Há os calmos, de olhar vago e vazio, no chão ou no horizonte, que caminham de A a B, não observam nada de especial, ou se calha observarem pouca relevância pessoal terá, evitam pensar para não se distrairem (não vão perder-se antes de chegar ao B). O que lhes vai na mente é diverso, e nada terá a ver com o local onde se encontram ou com a experiência que estão a "sofrer", porque eles estão em todo o lado menos onde estão. As suas mentes estão reservadas para os sonhos diurnos, que normalmente lá ficam, porque passam a vida a caminhar de A para B. Frequentemente se encontram a caminhar de A' para B' julgando que se trata de C para D. Encontram-se frequentemente rodeados de outros semelhantes, movimentando-se em grupo para os mesmos destinos e fazendo companhia uns aos outros. Podem manifestar comportamentos opostos de dia e de noite.

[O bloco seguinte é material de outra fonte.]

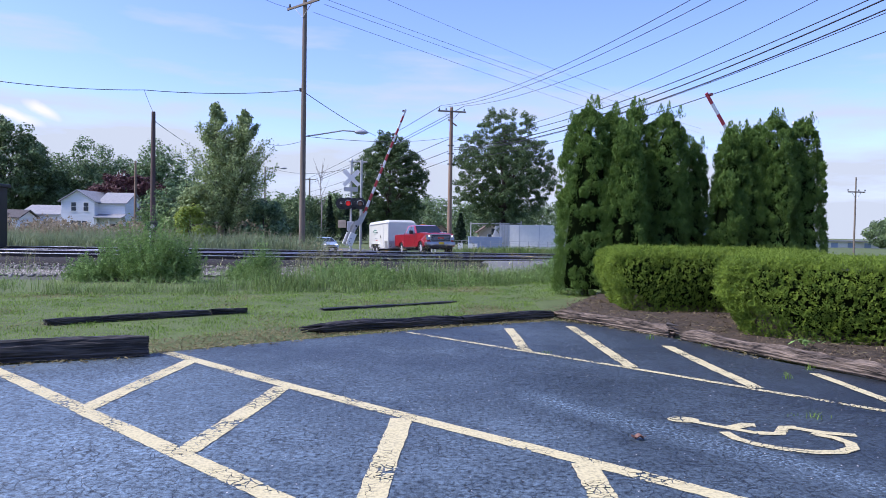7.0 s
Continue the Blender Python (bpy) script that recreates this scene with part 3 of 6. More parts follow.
def build_mulch():
    xs, ys = np.arange(1.6, 15, 0.25), np.arange(2, 20, 0.25)
    poly = [(2.05, 12.35), (3.5, 10.1), (4.75, 7.3), (7.2, 3.2), (14.5, 3.0), (14.5, 18.6), (4.2, 18.4), (2.9, 15.6), (2.1, 13.6)]

    def inside(x, y):
        c = False
        for i in range(len(poly)):
            (x1, y1), (x2, y2) = poly[i], poly[i - 1]
            if (y1 > y) != (y2 > y) and x < (x2 - x1) * (y - y1) / (y2 - y1) + x1:
                c = not c
        return c

    idx, vs, fs = {}, [], []
    ok = {(i, j) for i in range(len(xs)) for j in range(len(ys)) if inside(xs[i], ys[j])}
    for i, j in ok:
        if all((i + a, j + b) in ok for a, b in ((1, 0), (0, 1), (1, 1))):
            q = []
            for a, b in ((0, 0), (1, 0), (1, 1), (0, 1)):
                key = (i + a, j + b)
                if key not in idx:
                    idx[key] = len(vs)
                    x, y = xs[key[0]], ys[key[1]]
                    edge = sum((key[0] + p, key[1] + r) in ok for p in (-1, 0, 1) for r in (-1, 0, 1)) < 9
                    vs.append((x, y, -0.03 if edge else 0.07 + 0.04 * noise.noise(Vector((x, y, 0)) * 1.2)))
                q.append(idx[key])
            fs.append(q)
    bed = raw_part("mulch_bed", vs, fs, M_MULCH)
    tagged(bed, "brown bark mulch bed under the shrubs", "mulch bed", kind="structure")
    p = np.array(vs)[RNG.integers(0, len(vs), 30000)]
    near = p[(p[:, 0] < 8) & (p[:, 1] < 15.5)]
    near = near + np.concatenate([RNG.uniform(-0.2, 0.2, (len(near), 2)), RNG.uniform(0.0, 0.04, (len(near), 1))], 1)
    v, f = leaves(near, 0.062, np.tile([0, 0, 1.0], (len(near), 1)), 0.22, 0.3, 0.8)
    pick = near[RNG.integers(0, len(near), 2600)] + np.array([0, 0, 0.012])
    vs2, fs2 = leaves(pick, 0.11, np.tile([0, 0, 1.0], (len(pick), 1)), 0.09, 0.2, 0.35)
    tagged(raw_part("bed_straw", vs2, fs2, M_STRAW), "pale straw and twigs lying on the mulch", "litter", kind="stuff")
    tagged(raw_part("mulch_chips", v, f, M_CHIP), "loose shredded bark chips on the bed", "mulch", kind="stuff")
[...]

Entre os excêntricos há os verdadeiramente loucos, que vivem intencionalmente a experiência da loucura, tentando recolher o máximo de informações e vivências possível. Não vão de A para B, mas podem estar no L e ir para K ou M, J, P, F, etc... Manifestam grande inteligência quando abrem a boca para algo mais que parvoíces, surpreendendo os demais. Não são muito sociais nem é do seu interesse ser porque assim podem manter a distância necessária ao seu estudo. Entretêm-se e estudam os outros, enquanto os outros julgam que estão a ser entretidos. Sabem que são loucos sem necessidade de exercer loucuras para se afirmarem como são, pois a loucura sai-lhes naturalmente. O que dizem não é geralmente levado a sério, pois "são loucos"... Não mudam de atitude conforme o dia ou a noite (mudam de atitude várias vezes durante o dia e várias vezes durante a noite).

Existem também os excêntricos que querem ser excêntricos porque nas suas loucuras sentem-se integrados com outros excêntricos semelhantes. Geralmente não concluem grande coisa das suas loucuras (nem era essa a sua intenção). Também não vão de A a B, mas vão de A a D enquanto isso os mantiver entretidos (regressando sempre ao A no final). Quando o percurso de A a D se tornar demasiado banal e deixar de ser "loucura", saltam para E e recomeçam uma repetição entre E e H (voltando ao E no final). Movimentam-se em grupo e juntam-se para executarem as suas loucuras, formando sub-grupos sociais de gente "diferente". Frequentemente dizem coisas inteligentes, características no seu grupo de excêntricos, fascinando e atraindo os próximos e ganhando credibilidade, mas ocasionalmente manifestando estranhas "falhas" nas seus afirmações, podendo causar desconfiança temporária. Não mudam realmente de atitude conforme o dia ou a noite (apesar de ocasionalmente poderem dar essa impressão).

Nota: Verifica-se que um cientista calmo pode mutar para um cientista excêntrico (e vice-versa), durante períodos relativamente longos de tempo. Da mesma forma os ratos podem efectuar mutações de calmos grupais para excêntricos grupais, chegando-se a verificar essa mutação e re-mutação no espaço de uma semana ou até num mesmo dia.

1 Comments:

  • Parabéns pela analogia, muito bom.
    Fiquei a pensar a qual deles me corresponderia.. ficou a duvida.